## START

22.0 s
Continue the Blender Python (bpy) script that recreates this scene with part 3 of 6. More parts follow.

## END
## START

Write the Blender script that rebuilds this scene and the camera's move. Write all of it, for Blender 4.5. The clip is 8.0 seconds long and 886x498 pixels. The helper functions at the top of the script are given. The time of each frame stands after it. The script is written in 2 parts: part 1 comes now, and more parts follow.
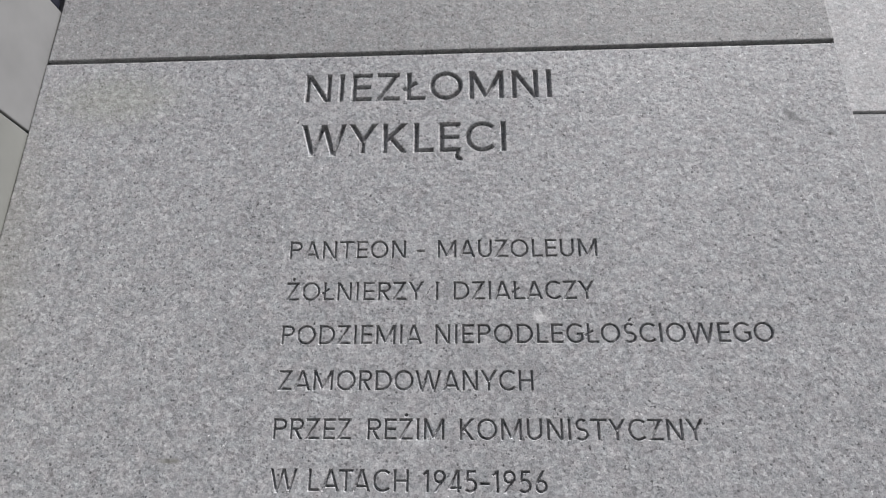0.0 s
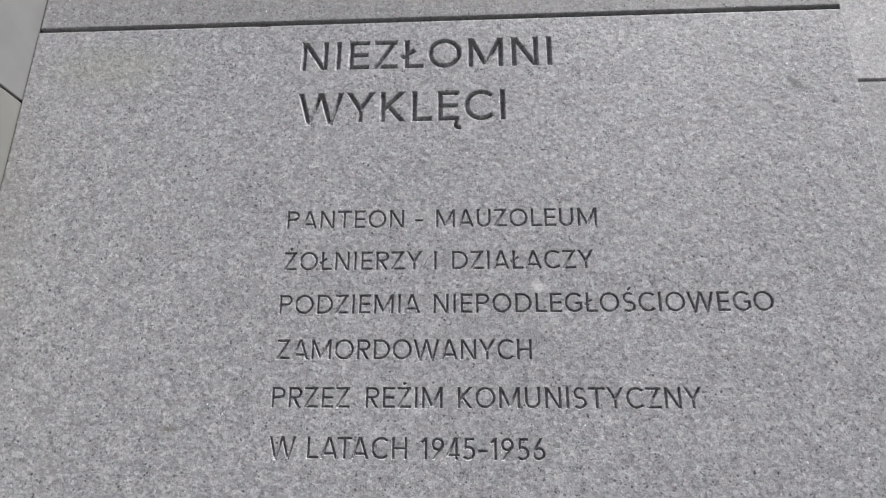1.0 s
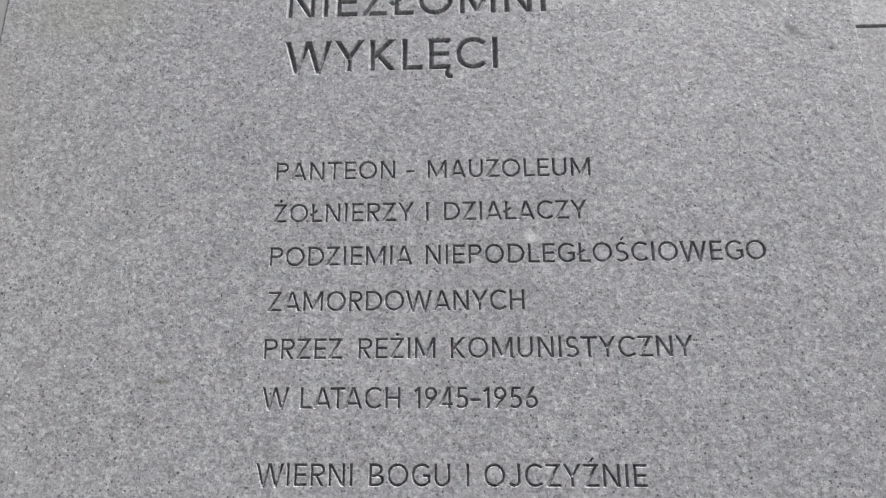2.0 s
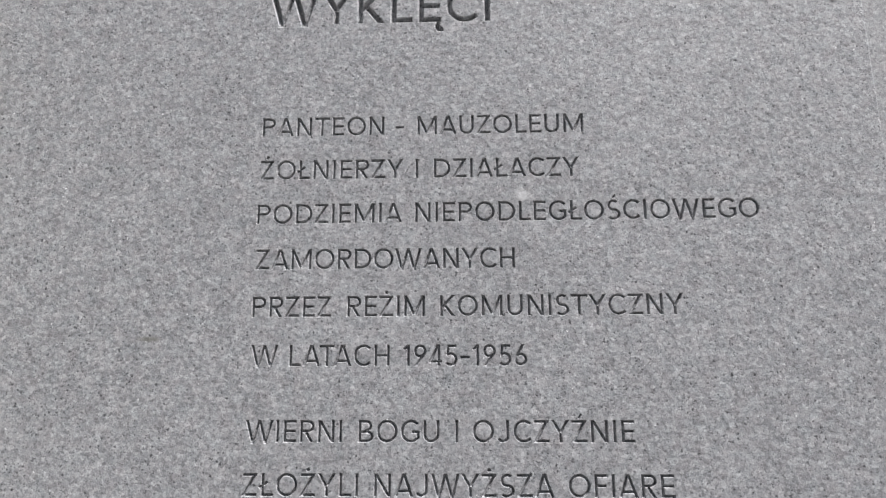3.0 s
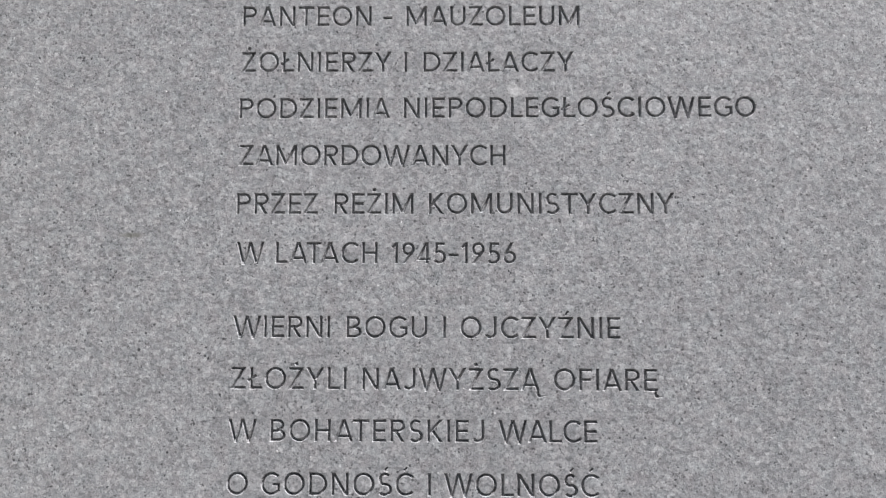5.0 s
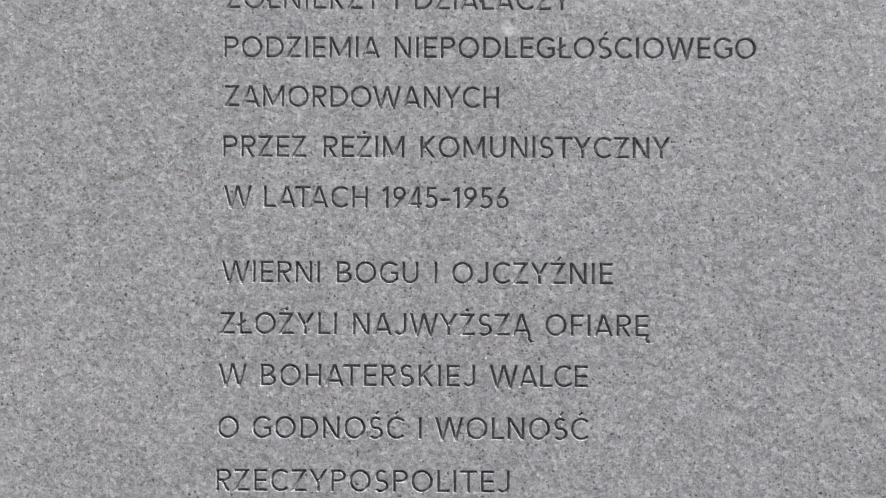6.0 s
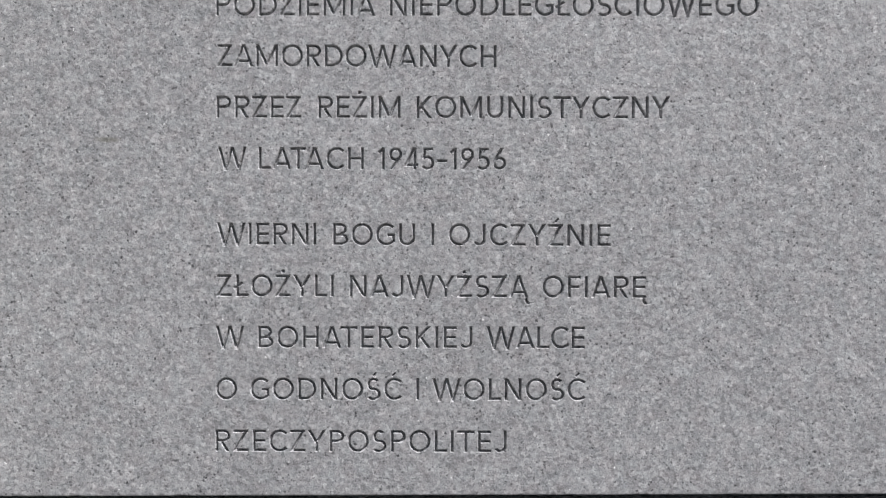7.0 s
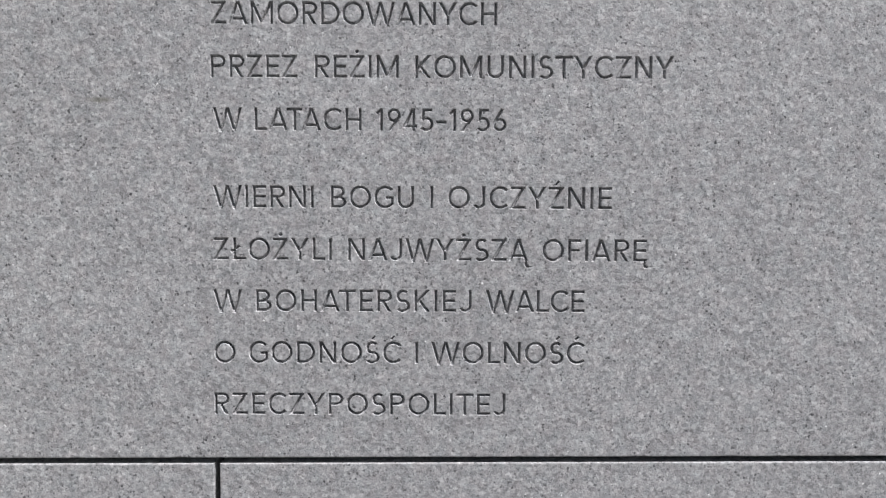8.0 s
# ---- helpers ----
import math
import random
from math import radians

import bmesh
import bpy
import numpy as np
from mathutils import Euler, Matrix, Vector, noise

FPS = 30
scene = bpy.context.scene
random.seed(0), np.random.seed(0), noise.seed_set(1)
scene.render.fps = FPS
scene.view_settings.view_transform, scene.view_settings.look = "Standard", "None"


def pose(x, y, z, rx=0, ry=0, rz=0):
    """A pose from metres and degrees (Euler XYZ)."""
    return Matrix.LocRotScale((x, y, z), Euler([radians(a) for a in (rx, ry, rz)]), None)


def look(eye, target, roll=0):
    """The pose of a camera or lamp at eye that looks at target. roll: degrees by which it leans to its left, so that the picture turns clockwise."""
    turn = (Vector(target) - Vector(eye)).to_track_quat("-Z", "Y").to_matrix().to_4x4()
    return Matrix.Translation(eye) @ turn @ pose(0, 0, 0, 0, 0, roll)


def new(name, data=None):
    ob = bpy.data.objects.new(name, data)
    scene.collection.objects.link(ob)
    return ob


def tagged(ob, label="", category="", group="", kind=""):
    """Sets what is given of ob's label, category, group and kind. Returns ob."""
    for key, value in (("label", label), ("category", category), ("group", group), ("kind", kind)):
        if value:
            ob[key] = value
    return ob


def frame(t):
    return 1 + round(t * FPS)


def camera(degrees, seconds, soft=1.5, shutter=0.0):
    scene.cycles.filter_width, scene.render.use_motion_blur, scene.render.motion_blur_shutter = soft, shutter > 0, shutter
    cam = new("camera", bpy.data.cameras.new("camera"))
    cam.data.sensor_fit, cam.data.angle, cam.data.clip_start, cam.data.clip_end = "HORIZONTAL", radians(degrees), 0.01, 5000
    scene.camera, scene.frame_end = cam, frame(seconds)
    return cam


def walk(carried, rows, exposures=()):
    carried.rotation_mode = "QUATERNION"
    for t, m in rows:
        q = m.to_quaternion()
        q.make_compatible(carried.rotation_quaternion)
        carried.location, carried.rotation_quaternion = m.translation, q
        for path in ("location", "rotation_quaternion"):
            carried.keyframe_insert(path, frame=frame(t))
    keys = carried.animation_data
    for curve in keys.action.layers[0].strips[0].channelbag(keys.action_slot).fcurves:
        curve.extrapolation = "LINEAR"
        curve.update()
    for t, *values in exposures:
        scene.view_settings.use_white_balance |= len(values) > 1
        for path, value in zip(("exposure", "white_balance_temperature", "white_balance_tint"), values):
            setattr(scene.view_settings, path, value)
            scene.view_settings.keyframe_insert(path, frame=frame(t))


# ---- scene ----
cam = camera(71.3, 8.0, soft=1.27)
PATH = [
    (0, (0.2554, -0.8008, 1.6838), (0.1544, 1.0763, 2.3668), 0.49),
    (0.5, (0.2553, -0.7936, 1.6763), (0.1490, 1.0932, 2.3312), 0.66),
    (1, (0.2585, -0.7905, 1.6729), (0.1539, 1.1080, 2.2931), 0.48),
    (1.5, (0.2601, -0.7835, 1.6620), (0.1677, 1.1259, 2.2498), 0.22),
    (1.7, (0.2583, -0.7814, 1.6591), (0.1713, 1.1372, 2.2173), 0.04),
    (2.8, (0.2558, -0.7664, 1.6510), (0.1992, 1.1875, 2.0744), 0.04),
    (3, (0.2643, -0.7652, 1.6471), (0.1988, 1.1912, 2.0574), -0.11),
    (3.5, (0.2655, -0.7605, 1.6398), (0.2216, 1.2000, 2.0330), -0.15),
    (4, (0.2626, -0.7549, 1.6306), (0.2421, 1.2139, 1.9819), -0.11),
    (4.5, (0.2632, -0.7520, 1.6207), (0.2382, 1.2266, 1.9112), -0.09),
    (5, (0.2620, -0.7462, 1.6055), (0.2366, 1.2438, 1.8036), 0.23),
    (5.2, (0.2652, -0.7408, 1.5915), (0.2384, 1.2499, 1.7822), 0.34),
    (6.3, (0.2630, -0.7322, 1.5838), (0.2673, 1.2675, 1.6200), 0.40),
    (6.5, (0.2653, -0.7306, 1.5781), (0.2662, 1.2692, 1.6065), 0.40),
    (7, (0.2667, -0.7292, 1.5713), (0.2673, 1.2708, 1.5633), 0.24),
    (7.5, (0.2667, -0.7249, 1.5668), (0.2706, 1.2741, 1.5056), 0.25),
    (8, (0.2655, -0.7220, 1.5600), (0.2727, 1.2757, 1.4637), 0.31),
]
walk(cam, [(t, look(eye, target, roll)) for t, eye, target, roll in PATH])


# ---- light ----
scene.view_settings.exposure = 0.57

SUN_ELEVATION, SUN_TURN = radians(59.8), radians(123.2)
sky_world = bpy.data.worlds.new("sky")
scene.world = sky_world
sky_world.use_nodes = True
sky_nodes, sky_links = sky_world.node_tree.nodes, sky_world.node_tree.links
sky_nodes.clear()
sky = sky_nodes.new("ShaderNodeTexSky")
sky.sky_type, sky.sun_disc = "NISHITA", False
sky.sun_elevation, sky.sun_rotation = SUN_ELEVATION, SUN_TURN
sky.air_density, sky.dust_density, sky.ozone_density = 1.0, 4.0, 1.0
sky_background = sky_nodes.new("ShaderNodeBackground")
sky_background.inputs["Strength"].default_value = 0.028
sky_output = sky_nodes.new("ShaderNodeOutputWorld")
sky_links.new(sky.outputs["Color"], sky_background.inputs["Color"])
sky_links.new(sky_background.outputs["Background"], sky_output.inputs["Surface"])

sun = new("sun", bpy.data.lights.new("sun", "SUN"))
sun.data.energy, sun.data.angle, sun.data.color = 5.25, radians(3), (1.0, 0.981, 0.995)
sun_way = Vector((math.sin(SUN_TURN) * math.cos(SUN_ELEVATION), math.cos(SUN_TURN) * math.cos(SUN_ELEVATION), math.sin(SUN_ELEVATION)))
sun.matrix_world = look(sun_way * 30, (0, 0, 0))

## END

YOUR INSTRUCTIONS.
Extract from the records above the lines from the one containing "return 1 + round(t * FPS)" to the one containing "scene.view_settings.keyframe_insert(path, frame=frame(t))", both lines included, exactly as they appear and with nothing else.

FULL ANSWER.
    return 1 + round(t * FPS)


def camera(degrees, seconds, soft=1.5, shutter=0.0):
    scene.cycles.filter_width, scene.render.use_motion_blur, scene.render.motion_blur_shutter = soft, shutter > 0, shutter
    cam = new("camera", bpy.data.cameras.new("camera"))
    cam.data.sensor_fit, cam.data.angle, cam.data.clip_start, cam.data.clip_end = "HORIZONTAL", radians(degrees), 0.01, 5000
    scene.camera, scene.frame_end = cam, frame(seconds)
    return cam


def walk(carried, rows, exposures=()):
    carried.rotation_mode = "QUATERNION"
    for t, m in rows:
        q = m.to_quaternion()
        q.make_compatible(carried.rotation_quaternion)
        carried.location, carried.rotation_quaternion = m.translation, q
        for path in ("location", "rotation_quaternion"):
            carried.keyframe_insert(path, frame=frame(t))
    keys = carried.animation_data
    for curve in keys.action.layers[0].strips[0].channelbag(keys.action_slot).fcurves:
        curve.extrapolation = "LINEAR"
        curve.update()
    for t, *values in exposures:
        scene.view_settings.use_white_balance |= len(values) > 1
        for path, value in zip(("exposure", "white_balance_temperature", "white_balance_tint"), values):
            setattr(scene.view_settings, path, value)
            scene.view_settings.keyframe_insert(path, frame=frame(t))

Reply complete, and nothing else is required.